Thinking about this, diagrammatically  .....the way the valving is shown, it is not unlike the valving of a fuel internal combustion engine   

Derek

[cnr6400]

Hi Chris, One key point about all compounding, and also valve cutoff - the benefit/ increased economy comes from the steam continuing to expand and do work AFTER the valves in the cylinder are shut. The initial boiler pressure of the steam works on the piston to produce a force on the piston rod, and as the piston moves the steam continues to expand and do work. The receiver allows the exhaust steam to continue expansion without restricting its' flow and to keep pressure drop to a minimum. If the exhaust went direct from cylinder to cylinder in small pipes there would be energy loss from pipe friction and there also could be pressure spikes / shock waves which would affect valve operation and cylinder filling. I'm no expert on compounding but I believe this is the gist of it.

[Zephyrin]

Reheating steam would increase back pressure of the exhaust of the preceding cylinder, and seems to me counter productive, as compounding is made to reduce at most the pressure of the exhaust. Or something else I don't get...

[MJM460]

Hi  Chris, a reheat cycle is a relatively simple approach to getting more heat into the steam without exceeding temperature or pressure limits and is relatively normal in power stations with steam turbines.  In turbine plants, steam from the high pressure stage is exhausted to a pipe system that goes back to a separate coil the boiler before returning to the next lower pressure stage of the turbine at a much higher temperature than the hp stage exhaust. 

In this case, I am wondering if the R vessels should actually be labelled Receiver, and the mention of reheat might be an inadvertent error.  The large volume of the receivers, especially without a  visible heat source suggests that they are not reheaters.  It takes a large heating surface and the appropriate temperature difference to add any significant heat to that steam.

Having those large receivers, looking like probably many times the cylinder displacements means a relatively constant pressure is maintained in the receiver while the higher pressure cylinder exhausts into the volume and the lower pressure cylinder draws steam out of it, so makes the timing of the high and low pressure cylinder valving relatively independent of each other.  This would tend to achieve the maximum possible advantage from compounding.  However the large volume required means a large vessel wall surface area, requiring both good insulation and condensate drains particularly for startup.  It is really interesting to see just how large those receivers have to be.

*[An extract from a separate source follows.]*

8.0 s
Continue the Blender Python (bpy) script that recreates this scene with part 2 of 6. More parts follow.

Shared heat from the cylinders would perhaps reduce the overall heat loss from the receiver, but would be at insufficient temperature to contribute reheat.

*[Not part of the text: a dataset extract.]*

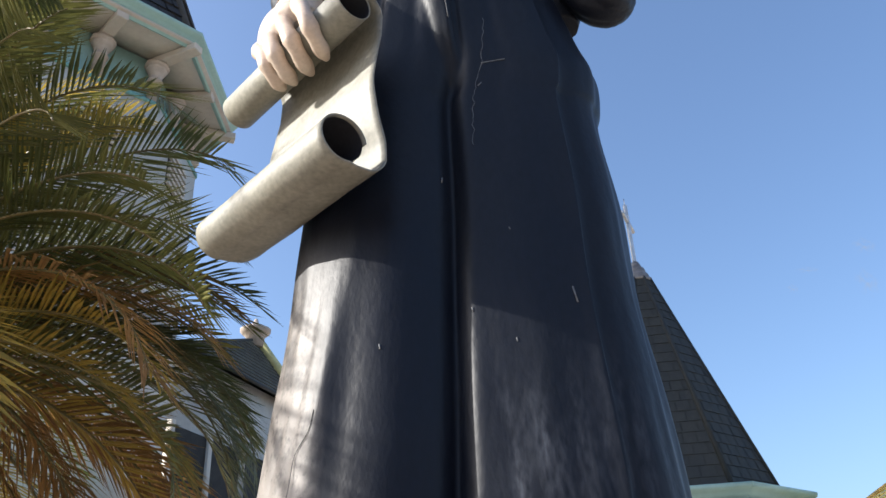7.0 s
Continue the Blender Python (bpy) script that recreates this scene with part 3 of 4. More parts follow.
# arm laid on the chest: upper sleeve to a blunt elbow, then the forearm back up
tube(bm, [(0.26, 1.17, 5.27, 0.12), (0.39, 1.17, 5.20, 0.145), (0.50, 1.17, 4.98, 0.162), (0.605, 1.16, 4.74, 0.158), (0.70, 1.14, 4.50, 0.142), (0.752, 1.11, 4.350, 0.122), (0.778, 1.08, 4.280, 0.094), (0.784, 1.06, 4.245, 0.062)], NAVY, n=64, steps=12, up=(0, 1, 0.2), wobble=sleeve_wobble(4.0, 0.05, ((0.66, 0.06, 0.10, 0.04, 2.0), (0.80, 0.05, 0.09, -0.04, 3.0), (0.52, 0.06, 0.07, 0.05, 1.2))))
tube(bm, [(0.797, 1.08, 4.290, 0.060), (0.765, 1.06, 4.252, 0.098), (0.695, 1.02, 4.248, 0.122), (0.610, 0.97, 4.38, 0.142), (0.605, 0.935, 4.50, 0.134), (0.598, 0.89, 4.62, 0.116), (0.570, 0.865, 4.700, 0.104), (0.535, 0.850, 4.735, 0.098)], NAVY, n=64, steps=12, up=(0, 1, 0.2), wobble=sleeve_wobble(7.0, 0.05, ((0.25, 0.08, 0.10, 0.05, 3.4), (0.45, 0.08, 0.09, -0.05, 2.4), (0.66, 0.08, 0.07, 0.04, 3.0))))
# cloth gathered between the arms and the waist
tube(bm, [(0.40, 1.20, 5.10, 0.10), (0.47, 1.19, 4.88, 0.14), (0.50, 1.18, 4.62, 0.15), (0.52, 1.16, 4.38, 0.13), (0.53, 1.15, 4.20, 0.08)], NAVY, n=32, steps=8, up=(0, 1, 0.2), wobble=sleeve_wobble(9.0, 0.05, ((0.4, 0.1, 0.1, 0.1, 3.0),)))
tube(bm, [(-0.38, 1.22, 5.10, 0.08), (-0.45, 1.22, 4.88, 0.09), (-0.48, 1.20, 4.62, 0.09), (-0.49, 1.18, 4.40, 0.08)], NAVY, n=24, steps=6, up=(0, 1, 0.2))


def finger(pts, mi=FLESH):
    """A finger with swollen joints through (x, y, z) points, from knuckle to tip."""
    rr = [1.0, 0.94, 0.86, 0.93, 1.02, 0.88, 0.84, 0.92, 0.80, 0.40]
    path = smooth_path(pts, 6)
    last = len(rr) - 1
    sel = [path[round(i * (len(path) - 1) / last)] for i in range(last + 1)]
    tube(bm, [(*p[:3], pts[0][3] * q) for p, q in zip(sel, rr)], mi, n=14, steps=3, up=(0.1, 1, 0.3))


# hand on the chest: wrist, back of the hand, four fingers, thumb
def chest_hand():
    tube(bm, [(0.555, 0.880, 4.50, 0.072), (0.535, 0.860, 4.60, 0.076), (0.490, 0.830, 4.70, 0.094), (0.43, 0.80, 4.785, 0.114), (0.36, 0.785, 4.862, 0.126), (0.30, 0.78, 4.905, 0.104)], FLESH, n=24, steps=6, up=(0, 1, 0), flat=0.50)
    tube(bm, [(0.19, 0.775, 4.815, 0.034), (0.29, 0.772, 4.790, 0.055), (0.39, 0.788, 4.725, 0.074), (0.47, 0.815, 4.655, 0.078)], FLESH, n=18, steps=5, up=(0, 1, 0), flat=0.6)
    for row in (
        [(0.352, 0.758, 4.995, 0.034), (0.215, 0.748, 5.015, 0.034), (0.115, 0.760, 5.000, 0.034), (0.030, 0.785, 4.975, 0.03)],
        [(0.345, 0.738, 4.952, 0.036), (0.200, 0.730, 4.965, 0.036), (0.090, 0.742, 4.950, 0.036), (-0.012, 0.77, 4.928, 0.03)],
        [(0.338, 0.738, 4.898, 0.036), (0.200, 0.730, 4.900, 0.036), (0.095, 0.742, 4.888, 0.036), (0.000, 0.77, 4.872, 0.03)],
        [(0.345, 0.752, 4.838, 0.034), (0.240, 0.742, 4.838, 0.034), (0.145, 0.750, 4.828, 0.034), (0.050, 0.77, 4.812, 0.028)],
    ):
        finger(row)
        x, y, z, r = row[0]      # knuckle and the sinew behind it
        tube(bm, [(x - 0.03, y + 0.004, z, r * 0.7), (x, y - 0.006, z, r * 1.05), (x + 0.03, y + 0.006, z - 0.006, r * 0.85), (x + 0.11, y + 0.028, z * 0.4 + 0.6 * 4.85 - 0.02, r * 0.35)], FLESH, n=12, steps=3, up=(0, 1, 0))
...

The alternative compounding scheme (which is the one I have seen on model engine plans) does not have that large receiver, but instead coordinates valve timing so that the hp cylinder exhausts into the lower pressure cylinder with minimal volume in between.  The relative cylinder diameters means that the combined volume of the remaining volume in the hp and the increasing volume of the lap is in total expanding, so still doing work.  A little hard to picture intuitively, and harder to choreograph the dance of the valve timing so it all works.  But it obviously does.  Large receivers make the two cylinders more or less independent, so much easier to visualise and imagine.  And of course in a triple, the whole lot is repeated between the intermediate pressure cylinder and the low pressure cylinder.

You did not mention the steam supply pressure, although it is probably on those drawings.  Looking at the graphic the inlet valve timing seems to cut off at about a third of the stroke.  To make the maths easy, assume the supply pressure is about 300 psig.  Steam inlet for one third of the cylinder volume, then expands to about 100 psig before exhausting to that first receiver.  There is a differential pressure of 200 psi to do work on that hp piston.

Second cylinder receives steam at 100 psig (give or take a little for those pressure fluctuations, pipe loss etc) and expands to about 30 psig into the lap receiver.  About 70 psi differential, but on a much larger piston.  And it obviously is getting work from further expansion of the steam from the hp cylinder, not extra steam from the boiler.

Finally the lp cylinder expands the steam to about 10 psig, which of course is enough vacuum to need that air pump and condensate pump system to drain the condenser.  They probably aim to condense at lower pressure than that, again the design pressure condition is probably on the drawings.  Only 20 psi difference, but that lp cylinder is very large in diameter.

Reheat at the hp receiver has to have enough surface area and temperature to supply heat to that 100 psig steam, and similar for the lp.

It’s a really interesting steam plant, do we sense a new model in the planning?  You could build the complete power station to keep up the need for multiple parts and complexity.  Do I remember 6 engines in that power station?

MJM460

[MJM460]

Hi Zephyrin, your post came in while I was typing, and I decided my post was already more than long enough.

Basically, reheat does add to the energy of the steam, but does not directly add to the pressure, just the specific volume of the steam.  The pressure in the receiver is the final result of two pulses per revolution of steam from the hp cylinder, two pressure ”dips” from the lp steam consumption and the energy input from the reheat source, all acting together in a more or less steady flow, steady state process, despite the instantaneous relatively small fluctuations.  In fact, in a power station there is a pressure loss through the pipe and coils of the reheater system.  But I agree, it is not easy to visualise.  Intuitively, the reheat should increase the pressure of that steam.  It does, but increases the pressure over what it would have been without the energy input, the result of steam exhausting from a hp cylinder and the reheat energy input is not the result of sequential events.

After the inlet valve closes, the hp cylinder expands the steam until the point of release, which, if all is exactly to design, is just enough above the receiver pressure to cause the exhaust flow when the exhaust valve opens, but practically it is normally quite a bit above the receiver pressure at the point of release.  My example pressure in my first post are a bit oversimplified in that regard.

Each cylinder does work by the differential pressure between the two sides of the piston, and the pressure is progressively dropped through the stages of the engine.

I hope that clarifies things a little.

MJM460

[crueby]

The plans, which are from the original build of the engines by Holly and found later in the building, label those chambers as Receiver 1 and 2. The high pressure steam inlet was at 250 psi as I recall.

That plant, with its row of engines, would make an amazing model but is not currently on my build list.